WHAT THE TASK ASKS: Exclude the pictures and reproduce the remaining data exactly as written.

-- START OF DATA PROVIDED --

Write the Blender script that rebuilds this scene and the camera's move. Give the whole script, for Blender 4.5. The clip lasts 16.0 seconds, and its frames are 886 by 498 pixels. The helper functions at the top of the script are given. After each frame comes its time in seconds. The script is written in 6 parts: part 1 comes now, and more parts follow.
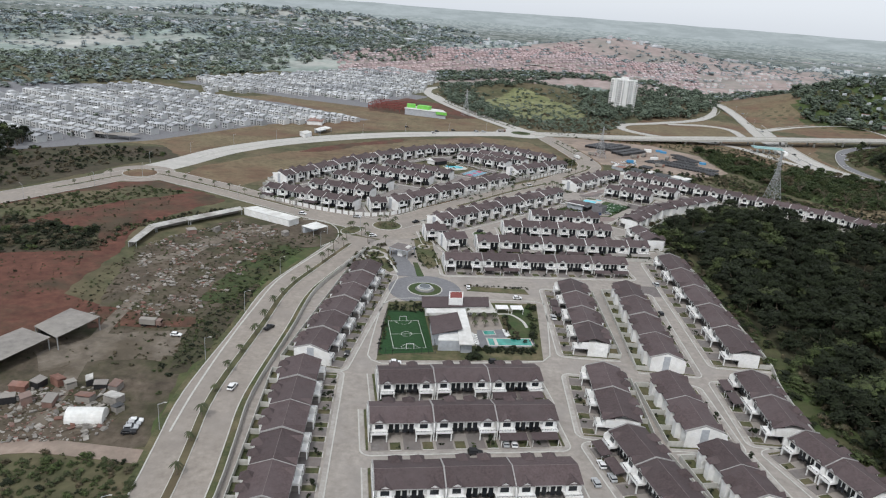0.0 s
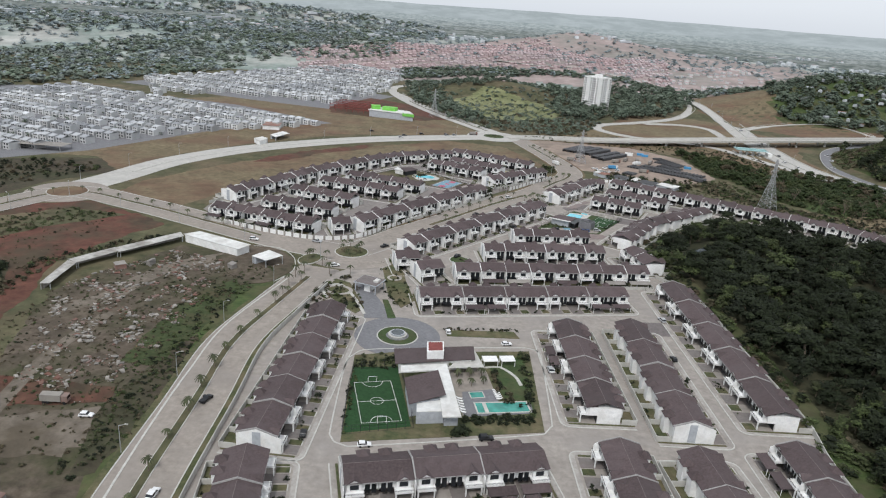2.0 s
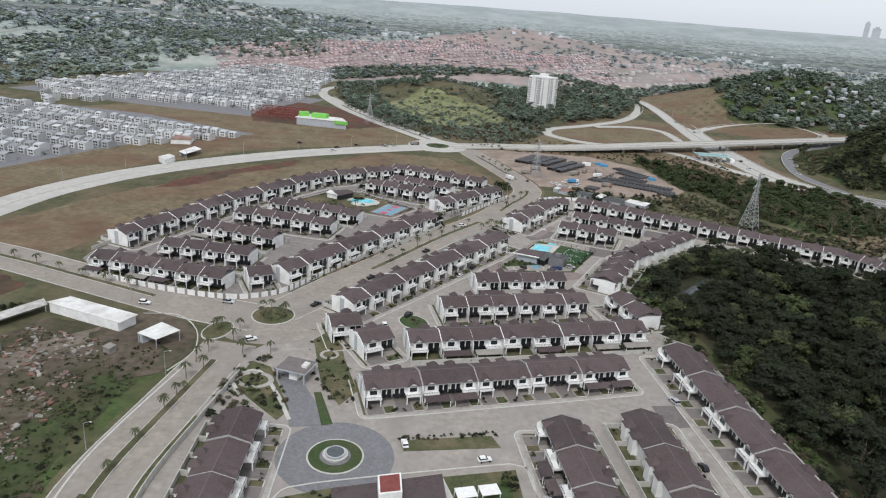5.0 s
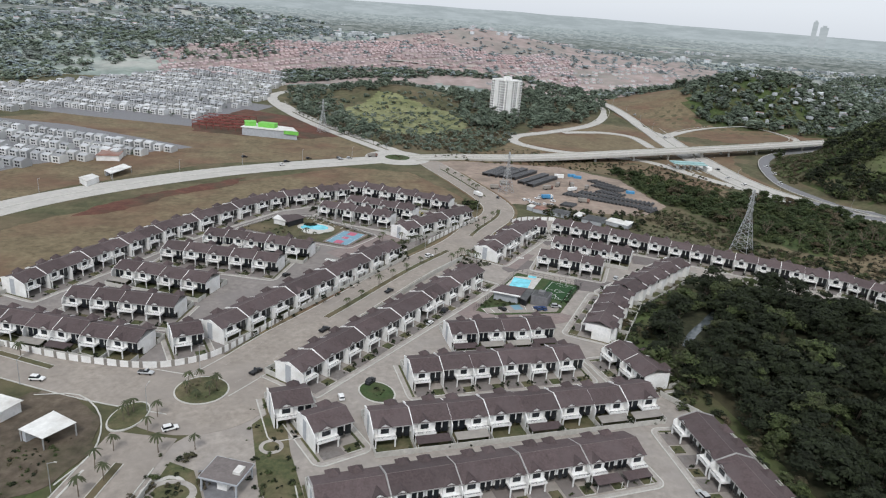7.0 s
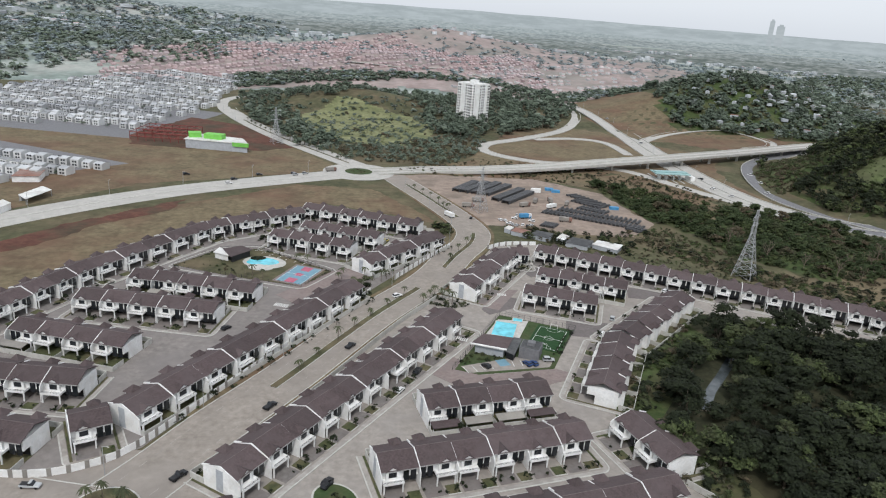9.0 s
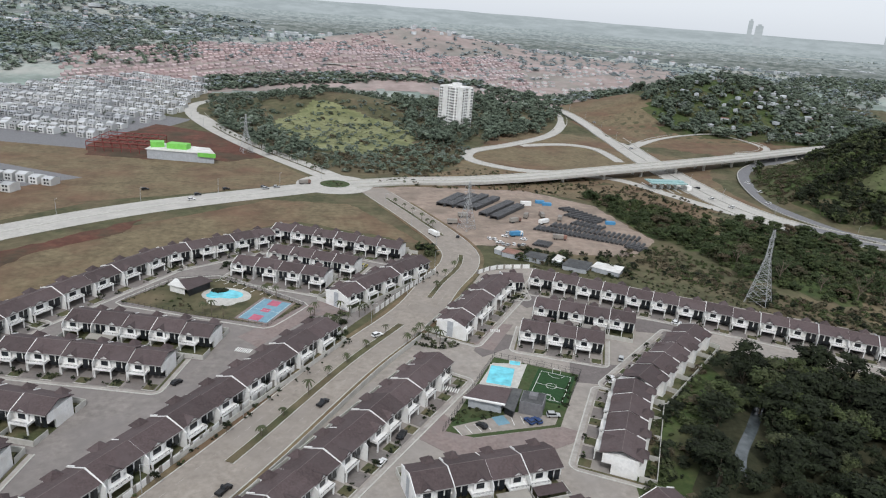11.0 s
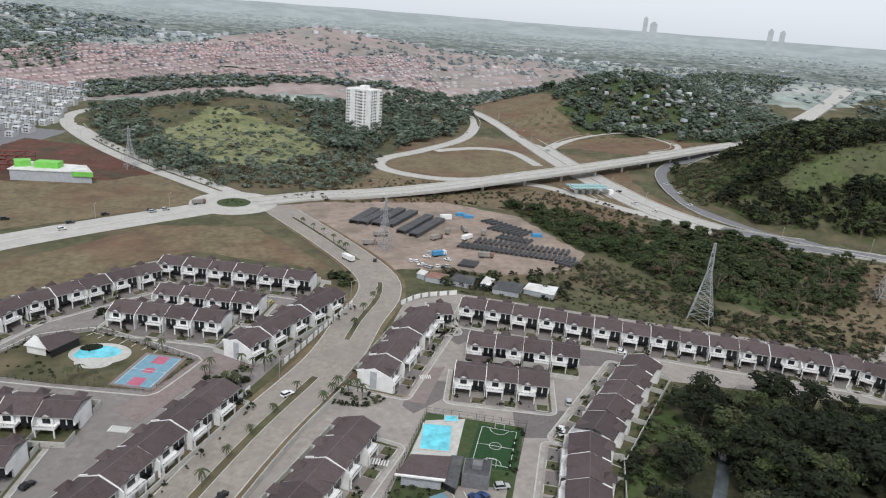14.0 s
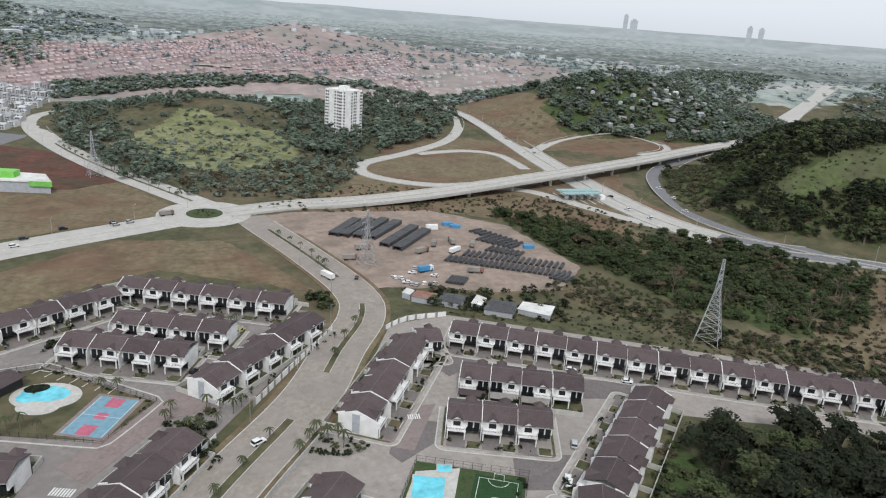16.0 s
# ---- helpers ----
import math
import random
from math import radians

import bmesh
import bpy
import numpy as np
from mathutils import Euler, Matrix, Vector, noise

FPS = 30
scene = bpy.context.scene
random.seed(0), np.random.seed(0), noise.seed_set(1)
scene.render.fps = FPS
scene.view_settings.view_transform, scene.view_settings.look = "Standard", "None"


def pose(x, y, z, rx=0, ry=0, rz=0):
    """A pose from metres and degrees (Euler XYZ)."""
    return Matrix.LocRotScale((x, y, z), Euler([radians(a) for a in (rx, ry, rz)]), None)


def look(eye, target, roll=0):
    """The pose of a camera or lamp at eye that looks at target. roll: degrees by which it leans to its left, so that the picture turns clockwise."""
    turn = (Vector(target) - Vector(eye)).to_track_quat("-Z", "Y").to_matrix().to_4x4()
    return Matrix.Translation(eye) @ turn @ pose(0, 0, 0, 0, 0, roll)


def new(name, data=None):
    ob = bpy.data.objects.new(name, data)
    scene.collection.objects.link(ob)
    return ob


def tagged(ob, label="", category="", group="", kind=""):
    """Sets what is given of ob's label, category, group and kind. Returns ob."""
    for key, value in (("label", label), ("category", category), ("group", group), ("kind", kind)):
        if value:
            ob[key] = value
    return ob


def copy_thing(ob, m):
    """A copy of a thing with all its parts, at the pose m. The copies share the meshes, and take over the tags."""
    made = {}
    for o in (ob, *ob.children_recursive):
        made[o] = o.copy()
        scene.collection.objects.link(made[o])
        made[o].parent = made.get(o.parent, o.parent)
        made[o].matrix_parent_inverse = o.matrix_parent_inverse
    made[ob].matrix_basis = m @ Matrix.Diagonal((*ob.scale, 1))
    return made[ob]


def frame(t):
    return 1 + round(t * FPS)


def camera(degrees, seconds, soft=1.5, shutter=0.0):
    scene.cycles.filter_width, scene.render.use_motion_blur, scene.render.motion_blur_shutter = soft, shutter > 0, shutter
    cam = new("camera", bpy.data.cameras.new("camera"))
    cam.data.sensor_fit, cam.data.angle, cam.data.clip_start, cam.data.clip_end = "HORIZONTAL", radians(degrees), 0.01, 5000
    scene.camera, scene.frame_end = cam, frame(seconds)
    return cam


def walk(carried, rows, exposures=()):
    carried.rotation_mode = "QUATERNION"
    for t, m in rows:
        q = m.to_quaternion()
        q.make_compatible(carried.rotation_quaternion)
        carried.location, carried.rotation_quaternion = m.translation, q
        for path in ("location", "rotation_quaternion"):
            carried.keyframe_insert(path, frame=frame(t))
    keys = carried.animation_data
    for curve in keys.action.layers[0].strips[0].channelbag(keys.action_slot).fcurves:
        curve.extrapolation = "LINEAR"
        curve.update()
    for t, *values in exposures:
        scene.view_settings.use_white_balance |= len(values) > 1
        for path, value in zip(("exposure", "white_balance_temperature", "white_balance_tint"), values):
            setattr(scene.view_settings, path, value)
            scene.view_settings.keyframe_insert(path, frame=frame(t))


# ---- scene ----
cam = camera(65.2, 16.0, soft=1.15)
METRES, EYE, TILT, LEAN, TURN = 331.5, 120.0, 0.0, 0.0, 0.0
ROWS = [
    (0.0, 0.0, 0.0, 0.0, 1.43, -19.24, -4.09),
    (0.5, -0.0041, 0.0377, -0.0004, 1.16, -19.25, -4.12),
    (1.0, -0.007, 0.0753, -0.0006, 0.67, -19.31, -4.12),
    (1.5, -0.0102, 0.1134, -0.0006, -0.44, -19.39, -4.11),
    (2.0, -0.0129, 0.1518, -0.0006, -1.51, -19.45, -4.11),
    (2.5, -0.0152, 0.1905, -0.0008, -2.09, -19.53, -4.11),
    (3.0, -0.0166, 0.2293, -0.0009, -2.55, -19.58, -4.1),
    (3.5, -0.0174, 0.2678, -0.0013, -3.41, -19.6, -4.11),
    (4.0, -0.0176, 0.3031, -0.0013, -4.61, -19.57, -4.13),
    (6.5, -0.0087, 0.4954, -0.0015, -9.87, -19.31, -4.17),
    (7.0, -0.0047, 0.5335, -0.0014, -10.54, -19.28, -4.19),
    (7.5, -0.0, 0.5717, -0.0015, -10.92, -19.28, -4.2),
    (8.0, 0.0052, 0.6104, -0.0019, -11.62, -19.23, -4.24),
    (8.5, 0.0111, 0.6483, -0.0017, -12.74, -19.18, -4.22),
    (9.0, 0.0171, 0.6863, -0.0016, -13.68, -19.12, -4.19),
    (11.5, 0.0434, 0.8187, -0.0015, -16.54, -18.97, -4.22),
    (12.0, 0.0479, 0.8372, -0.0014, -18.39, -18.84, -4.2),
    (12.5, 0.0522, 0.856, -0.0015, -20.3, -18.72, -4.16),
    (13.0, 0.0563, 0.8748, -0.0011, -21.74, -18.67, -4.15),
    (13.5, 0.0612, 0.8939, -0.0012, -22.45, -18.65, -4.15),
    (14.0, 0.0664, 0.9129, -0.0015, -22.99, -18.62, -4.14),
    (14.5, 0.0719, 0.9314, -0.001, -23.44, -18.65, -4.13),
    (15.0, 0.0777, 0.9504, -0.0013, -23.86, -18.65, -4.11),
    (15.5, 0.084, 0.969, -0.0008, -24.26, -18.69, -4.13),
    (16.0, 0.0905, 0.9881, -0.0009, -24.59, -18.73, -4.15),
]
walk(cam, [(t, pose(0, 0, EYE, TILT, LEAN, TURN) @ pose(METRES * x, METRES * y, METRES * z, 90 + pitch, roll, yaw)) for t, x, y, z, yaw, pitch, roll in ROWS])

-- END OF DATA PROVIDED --

OUTPUT:
Write the Blender script that rebuilds this scene and the camera's move. Give the whole script, for Blender 4.5. The clip lasts 16.0 seconds, and its frames are 886 by 498 pixels. The helper functions at the top of the script are given. After each frame comes its time in seconds. The script is written in 6 parts: part 1 comes now, and more parts follow.
0.0 s
2.0 s
5.0 s
7.0 s
9.0 s
11.0 s
14.0 s
16.0 s
# ---- helpers ----
import math
import random
from math import radians

import bmesh
import bpy
import numpy as np
from mathutils import Euler, Matrix, Vector, noise

FPS = 30
scene = bpy.context.scene
random.seed(0), np.random.seed(0), noise.seed_set(1)
scene.render.fps = FPS
scene.view_settings.view_transform, scene.view_settings.look = "Standard", "None"


def pose(x, y, z, rx=0, ry=0, rz=0):
    """A pose from metres and degrees (Euler XYZ)."""
    return Matrix.LocRotScale((x, y, z), Euler([radians(a) for a in (rx, ry, rz)]), None)


def look(eye, target, roll=0):
    """The pose of a camera or lamp at eye that looks at target. roll: degrees by which it leans to its left, so that the picture turns clockwise."""
    turn = (Vector(target) - Vector(eye)).to_track_quat("-Z", "Y").to_matrix().to_4x4()
    return Matrix.Translation(eye) @ turn @ pose(0, 0, 0, 0, 0, roll)


def new(name, data=None):
    ob = bpy.data.objects.new(name, data)
    scene.collection.objects.link(ob)
    return ob


def tagged(ob, label="", category="", group="", kind=""):
    """Sets what is given of ob's label, category, group and kind. Returns ob."""
    for key, value in (("label", label), ("category", category), ("group", group), ("kind", kind)):
        if value:
            ob[key] = value
    return ob


def copy_thing(ob, m):
    """A copy of a thing with all its parts, at the pose m. The copies share the meshes, and take over the tags."""
    made = {}
    for o in (ob, *ob.children_recursive):
        made[o] = o.copy()
        scene.collection.objects.link(made[o])
        made[o].parent = made.get(o.parent, o.parent)
        made[o].matrix_parent_inverse = o.matrix_parent_inverse
    made[ob].matrix_basis = m @ Matrix.Diagonal((*ob.scale, 1))
    return made[ob]


def frame(t):
    return 1 + round(t * FPS)


def camera(degrees, seconds, soft=1.5, shutter=0.0):
    scene.cycles.filter_width, scene.render.use_motion_blur, scene.render.motion_blur_shutter = soft, shutter > 0, shutter
    cam = new("camera", bpy.data.cameras.new("camera"))
    cam.data.sensor_fit, cam.data.angle, cam.data.clip_start, cam.data.clip_end = "HORIZONTAL", radians(degrees), 0.01, 5000
    scene.camera, scene.frame_end = cam, frame(seconds)
    return cam


def walk(carried, rows, exposures=()):
    carried.rotation_mode = "QUATERNION"
    for t, m in rows:
        q = m.to_quaternion()
        q.make_compatible(carried.rotation_quaternion)
        carried.location, carried.rotation_quaternion = m.translation, q
        for path in ("location", "rotation_quaternion"):
            carried.keyframe_insert(path, frame=frame(t))
    keys = carried.animation_data
    for curve in keys.action.layers[0].strips[0].channelbag(keys.action_slot).fcurves:
        curve.extrapolation = "LINEAR"
        curve.update()
    for t, *values in exposures:
        scene.view_settings.use_white_balance |= len(values) > 1
        for path, value in zip(("exposure", "white_balance_temperature", "white_balance_tint"), values):
            setattr(scene.view_settings, path, value)
            scene.view_settings.keyframe_insert(path, frame=frame(t))


# ---- scene ----
cam = camera(65.2, 16.0, soft=1.15)
METRES, EYE, TILT, LEAN, TURN = 331.5, 120.0, 0.0, 0.0, 0.0
ROWS = [
    (0.0, 0.0, 0.0, 0.0, 1.43, -19.24, -4.09),
    (0.5, -0.0041, 0.0377, -0.0004, 1.16, -19.25, -4.12),
    (1.0, -0.007, 0.0753, -0.0006, 0.67, -19.31, -4.12),
    (1.5, -0.0102, 0.1134, -0.0006, -0.44, -19.39, -4.11),
    (2.0, -0.0129, 0.1518, -0.0006, -1.51, -19.45, -4.11),
    (2.5, -0.0152, 0.1905, -0.0008, -2.09, -19.53, -4.11),
    (3.0, -0.0166, 0.2293, -0.0009, -2.55, -19.58, -4.1),
    (3.5, -0.0174, 0.2678, -0.0013, -3.41, -19.6, -4.11),
    (4.0, -0.0176, 0.3031, -0.0013, -4.61, -19.57, -4.13),
    (6.5, -0.0087, 0.4954, -0.0015, -9.87, -19.31, -4.17),
    (7.0, -0.0047, 0.5335, -0.0014, -10.54, -19.28, -4.19),
    (7.5, -0.0, 0.5717, -0.0015, -10.92, -19.28, -4.2),
    (8.0, 0.0052, 0.6104, -0.0019, -11.62, -19.23, -4.24),
    (8.5, 0.0111, 0.6483, -0.0017, -12.74, -19.18, -4.22),
    (9.0, 0.0171, 0.6863, -0.0016, -13.68, -19.12, -4.19),
    (11.5, 0.0434, 0.8187, -0.0015, -16.54, -18.97, -4.22),
    (12.0, 0.0479, 0.8372, -0.0014, -18.39, -18.84, -4.2),
    (12.5, 0.0522, 0.856, -0.0015, -20.3, -18.72, -4.16),
    (13.0, 0.0563, 0.8748, -0.0011, -21.74, -18.67, -4.15),
    (13.5, 0.0612, 0.8939, -0.0012, -22.45, -18.65, -4.15),
    (14.0, 0.0664, 0.9129, -0.0015, -22.99, -18.62, -4.14),
    (14.5, 0.0719, 0.9314, -0.001, -23.44, -18.65, -4.13),
    (15.0, 0.0777, 0.9504, -0.0013, -23.86, -18.65, -4.11),
    (15.5, 0.084, 0.969, -0.0008, -24.26, -18.69, -4.13),
    (16.0, 0.0905, 0.9881, -0.0009, -24.59, -18.73, -4.15),
]
walk(cam, [(t, pose(0, 0, EYE, TILT, LEAN, TURN) @ pose(METRES * x, METRES * y, METRES * z, 90 + pitch, roll, yaw)) for t, x, y, z, yaw, pitch, roll in ROWS])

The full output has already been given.